While many people may experience a pit in their stomach at the sight of a rattlesnake, Taylor says, the reptiles are shy creatures that want nothing to do with humans. She thinks this study may change public perceptions. “If we picture that cute greeting card image of a squirrel stashing an acorn, and how adorable that is, we can now replace that with a very unloved animal, a villain, an animal that is persecuted unfairly, and very maligned by people,” she says. “And the hope is that this, at least for some people, might get them to appreciate rattlesnakes, fear them a little bit less, and just give them the respect that they deserve.”
The first leaves of the foothill palo verde emerge in a pot planted without snake excrement. | Photo by Mariana Acevedo Garcia
Rodents don’t chew all the seeds they gather, as they cache some which might germinate later. But the home range for many rodents is often smaller than that of a snake. While a kangaroo rat may cover an area of hundreds of feet, Schuett notes, a western diamondback rattlesnake might cover an area of seven or eight miles over the course of days. They don’t always roam that far, but have the potential to carry seeds to distant damaged locations. “They may be important in restoration of habitats if a burn went through an area,” says Salywon, “or if it was destroyed for some reason.”

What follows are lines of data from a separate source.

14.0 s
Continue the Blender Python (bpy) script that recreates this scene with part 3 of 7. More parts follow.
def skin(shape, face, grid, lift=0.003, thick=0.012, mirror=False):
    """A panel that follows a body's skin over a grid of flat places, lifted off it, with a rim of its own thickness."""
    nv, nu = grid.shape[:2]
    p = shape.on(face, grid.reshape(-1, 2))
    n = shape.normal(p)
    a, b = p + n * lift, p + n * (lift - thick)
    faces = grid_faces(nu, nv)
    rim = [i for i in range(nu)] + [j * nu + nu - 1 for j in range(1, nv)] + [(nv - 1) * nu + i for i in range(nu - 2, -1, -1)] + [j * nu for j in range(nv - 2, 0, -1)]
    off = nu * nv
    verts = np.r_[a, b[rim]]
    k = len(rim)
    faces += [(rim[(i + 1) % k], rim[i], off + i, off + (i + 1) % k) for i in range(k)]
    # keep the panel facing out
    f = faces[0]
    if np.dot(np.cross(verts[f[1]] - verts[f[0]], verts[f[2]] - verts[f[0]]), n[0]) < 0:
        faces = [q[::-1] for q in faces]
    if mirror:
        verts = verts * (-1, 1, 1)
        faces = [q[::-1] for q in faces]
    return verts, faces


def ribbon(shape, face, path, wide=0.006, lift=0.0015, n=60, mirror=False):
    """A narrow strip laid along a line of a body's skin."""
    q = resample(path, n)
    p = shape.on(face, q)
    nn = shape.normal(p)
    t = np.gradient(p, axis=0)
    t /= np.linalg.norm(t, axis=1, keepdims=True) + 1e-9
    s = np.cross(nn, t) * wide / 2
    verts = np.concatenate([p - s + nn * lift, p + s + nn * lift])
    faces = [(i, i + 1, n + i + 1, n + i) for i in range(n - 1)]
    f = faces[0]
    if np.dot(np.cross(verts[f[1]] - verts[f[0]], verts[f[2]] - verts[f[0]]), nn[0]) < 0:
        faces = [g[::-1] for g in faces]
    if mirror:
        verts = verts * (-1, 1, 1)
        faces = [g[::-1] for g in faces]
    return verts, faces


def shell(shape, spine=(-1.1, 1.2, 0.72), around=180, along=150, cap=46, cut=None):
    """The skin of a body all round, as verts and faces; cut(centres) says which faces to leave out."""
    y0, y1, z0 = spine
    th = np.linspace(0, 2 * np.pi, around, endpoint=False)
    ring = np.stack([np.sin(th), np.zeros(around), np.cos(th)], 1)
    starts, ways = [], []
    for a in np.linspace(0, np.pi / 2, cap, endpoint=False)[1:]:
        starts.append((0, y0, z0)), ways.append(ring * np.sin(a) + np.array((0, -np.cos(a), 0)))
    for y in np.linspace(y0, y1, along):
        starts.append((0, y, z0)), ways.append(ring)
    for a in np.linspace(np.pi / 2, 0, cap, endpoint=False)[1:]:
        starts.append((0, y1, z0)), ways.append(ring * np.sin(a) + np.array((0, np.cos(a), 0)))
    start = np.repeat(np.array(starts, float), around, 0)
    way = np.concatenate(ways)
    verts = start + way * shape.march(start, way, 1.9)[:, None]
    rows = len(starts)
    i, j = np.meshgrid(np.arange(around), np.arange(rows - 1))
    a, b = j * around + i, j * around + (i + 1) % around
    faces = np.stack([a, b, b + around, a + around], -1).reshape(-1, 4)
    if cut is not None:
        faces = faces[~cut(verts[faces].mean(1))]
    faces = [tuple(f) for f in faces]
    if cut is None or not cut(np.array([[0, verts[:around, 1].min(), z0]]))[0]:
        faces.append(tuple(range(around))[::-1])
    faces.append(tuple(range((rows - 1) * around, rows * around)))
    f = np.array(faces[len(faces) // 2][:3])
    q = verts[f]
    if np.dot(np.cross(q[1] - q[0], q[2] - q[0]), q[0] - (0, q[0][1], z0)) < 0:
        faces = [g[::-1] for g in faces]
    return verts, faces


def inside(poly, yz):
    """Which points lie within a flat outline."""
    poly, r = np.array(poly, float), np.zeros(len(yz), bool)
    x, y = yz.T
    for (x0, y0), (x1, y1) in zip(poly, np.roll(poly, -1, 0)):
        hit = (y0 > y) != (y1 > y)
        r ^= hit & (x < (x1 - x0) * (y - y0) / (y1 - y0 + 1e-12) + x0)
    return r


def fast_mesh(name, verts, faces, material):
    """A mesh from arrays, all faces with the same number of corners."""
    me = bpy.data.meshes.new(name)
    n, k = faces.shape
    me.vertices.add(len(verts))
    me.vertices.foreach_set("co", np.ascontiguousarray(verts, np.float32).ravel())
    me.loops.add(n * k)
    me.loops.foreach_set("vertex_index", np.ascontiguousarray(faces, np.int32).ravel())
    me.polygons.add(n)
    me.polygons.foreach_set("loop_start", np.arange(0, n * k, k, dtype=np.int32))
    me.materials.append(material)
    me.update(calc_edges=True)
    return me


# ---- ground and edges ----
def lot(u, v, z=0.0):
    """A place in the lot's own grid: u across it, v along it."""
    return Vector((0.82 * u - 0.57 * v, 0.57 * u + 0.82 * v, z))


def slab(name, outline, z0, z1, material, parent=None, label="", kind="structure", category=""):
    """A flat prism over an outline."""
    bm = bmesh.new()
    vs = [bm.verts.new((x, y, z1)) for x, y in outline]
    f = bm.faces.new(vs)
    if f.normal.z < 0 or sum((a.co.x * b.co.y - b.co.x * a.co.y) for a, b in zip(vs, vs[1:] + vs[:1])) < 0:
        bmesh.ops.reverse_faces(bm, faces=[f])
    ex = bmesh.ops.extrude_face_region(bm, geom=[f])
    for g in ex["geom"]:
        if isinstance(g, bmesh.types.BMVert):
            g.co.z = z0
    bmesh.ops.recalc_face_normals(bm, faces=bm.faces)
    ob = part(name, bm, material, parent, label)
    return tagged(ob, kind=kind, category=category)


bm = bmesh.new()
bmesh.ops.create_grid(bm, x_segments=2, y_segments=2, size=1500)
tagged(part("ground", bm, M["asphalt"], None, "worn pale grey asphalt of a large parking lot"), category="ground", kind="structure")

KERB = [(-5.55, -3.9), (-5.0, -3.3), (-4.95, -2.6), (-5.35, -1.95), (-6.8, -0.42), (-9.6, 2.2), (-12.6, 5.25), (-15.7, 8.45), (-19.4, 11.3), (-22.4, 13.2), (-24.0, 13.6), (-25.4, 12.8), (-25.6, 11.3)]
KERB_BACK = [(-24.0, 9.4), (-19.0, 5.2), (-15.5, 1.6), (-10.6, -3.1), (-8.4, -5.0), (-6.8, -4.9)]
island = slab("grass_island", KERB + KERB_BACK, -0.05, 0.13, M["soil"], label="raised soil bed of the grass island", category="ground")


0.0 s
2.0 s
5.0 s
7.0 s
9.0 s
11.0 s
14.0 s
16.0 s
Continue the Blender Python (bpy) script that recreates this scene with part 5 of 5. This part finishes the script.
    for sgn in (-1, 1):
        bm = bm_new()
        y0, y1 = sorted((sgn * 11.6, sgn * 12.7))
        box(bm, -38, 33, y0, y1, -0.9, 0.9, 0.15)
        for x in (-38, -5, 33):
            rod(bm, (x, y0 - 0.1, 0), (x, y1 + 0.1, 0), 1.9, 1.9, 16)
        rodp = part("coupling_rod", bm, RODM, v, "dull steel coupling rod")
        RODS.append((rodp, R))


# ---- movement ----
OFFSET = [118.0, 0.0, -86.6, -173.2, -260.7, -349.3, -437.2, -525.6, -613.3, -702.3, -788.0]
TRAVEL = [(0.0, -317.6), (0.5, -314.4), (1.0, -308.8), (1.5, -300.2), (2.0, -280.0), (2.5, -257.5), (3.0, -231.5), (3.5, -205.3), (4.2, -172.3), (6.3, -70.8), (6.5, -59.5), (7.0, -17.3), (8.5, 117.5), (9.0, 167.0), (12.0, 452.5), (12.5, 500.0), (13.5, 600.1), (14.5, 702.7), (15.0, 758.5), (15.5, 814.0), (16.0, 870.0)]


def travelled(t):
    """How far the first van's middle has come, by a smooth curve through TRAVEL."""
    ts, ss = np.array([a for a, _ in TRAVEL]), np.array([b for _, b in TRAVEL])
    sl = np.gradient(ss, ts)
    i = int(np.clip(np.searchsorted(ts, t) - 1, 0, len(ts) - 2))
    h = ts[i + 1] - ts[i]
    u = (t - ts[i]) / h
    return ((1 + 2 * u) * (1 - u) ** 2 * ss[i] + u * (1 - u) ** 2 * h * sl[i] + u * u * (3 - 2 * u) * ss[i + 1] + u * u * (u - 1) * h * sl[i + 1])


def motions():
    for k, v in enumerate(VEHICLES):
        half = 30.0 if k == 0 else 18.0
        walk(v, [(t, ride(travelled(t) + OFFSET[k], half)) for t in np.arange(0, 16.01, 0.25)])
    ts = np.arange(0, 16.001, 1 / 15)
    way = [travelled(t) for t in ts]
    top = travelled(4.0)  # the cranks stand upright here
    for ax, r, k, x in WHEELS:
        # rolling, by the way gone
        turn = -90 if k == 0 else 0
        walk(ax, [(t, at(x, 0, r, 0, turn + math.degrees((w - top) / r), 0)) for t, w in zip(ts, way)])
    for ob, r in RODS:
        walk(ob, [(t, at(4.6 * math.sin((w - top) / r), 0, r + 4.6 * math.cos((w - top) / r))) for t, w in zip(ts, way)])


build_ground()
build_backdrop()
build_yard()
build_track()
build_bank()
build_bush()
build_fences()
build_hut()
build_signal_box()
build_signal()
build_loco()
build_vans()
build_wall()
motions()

But the scientists note that not a lot is known about how snakes disperse seeds, including exactly where they go to the bathroom. “There is no single serious study on the latrines of snakes,” says Schuett. “And it's a gigantic gap.”
They may defecate in burrows, caves, or in another place of seclusion. Knowing where they go to the bathroom would help scientists understand whether the seeds they deposit have a better chance to grow.
The researchers say the next step is to conduct experiments using various types of seeds, different snake species, and other types of prey. Salywon says they have already begun experiments with saguaros, barrel cacti, prickly pears, legume trees, and grasses. In one such experiment Acevedo Garcia was working on, buffel grass seeds that passed through snakes didn’t develop after excretion. “So it was exciting,” she says, “because they are invasive species and the snake is almost acting like a filter, where they're preventing them from germinating.”
Schuett and Salywon are hoping to bring this course of study to children at places like the Chiricahua Desert Museum and the Desert Botanical Garden, so others can be involved with snakes from a young age, as Schuett was. Just as the incremental discoveries Acevedo, Schuett, Salywon, and colleagues have made may change perceptions of snakes, so might something as simple as letting a child hold or research a harmless snake at an event.
“If you like snakes as a kid, you're going to like nature and you're going to make nature-positive voting choices and so on,” says Taylor. “Of course, that last thing I said has not been studied, but it's my gut feeling that that's true.”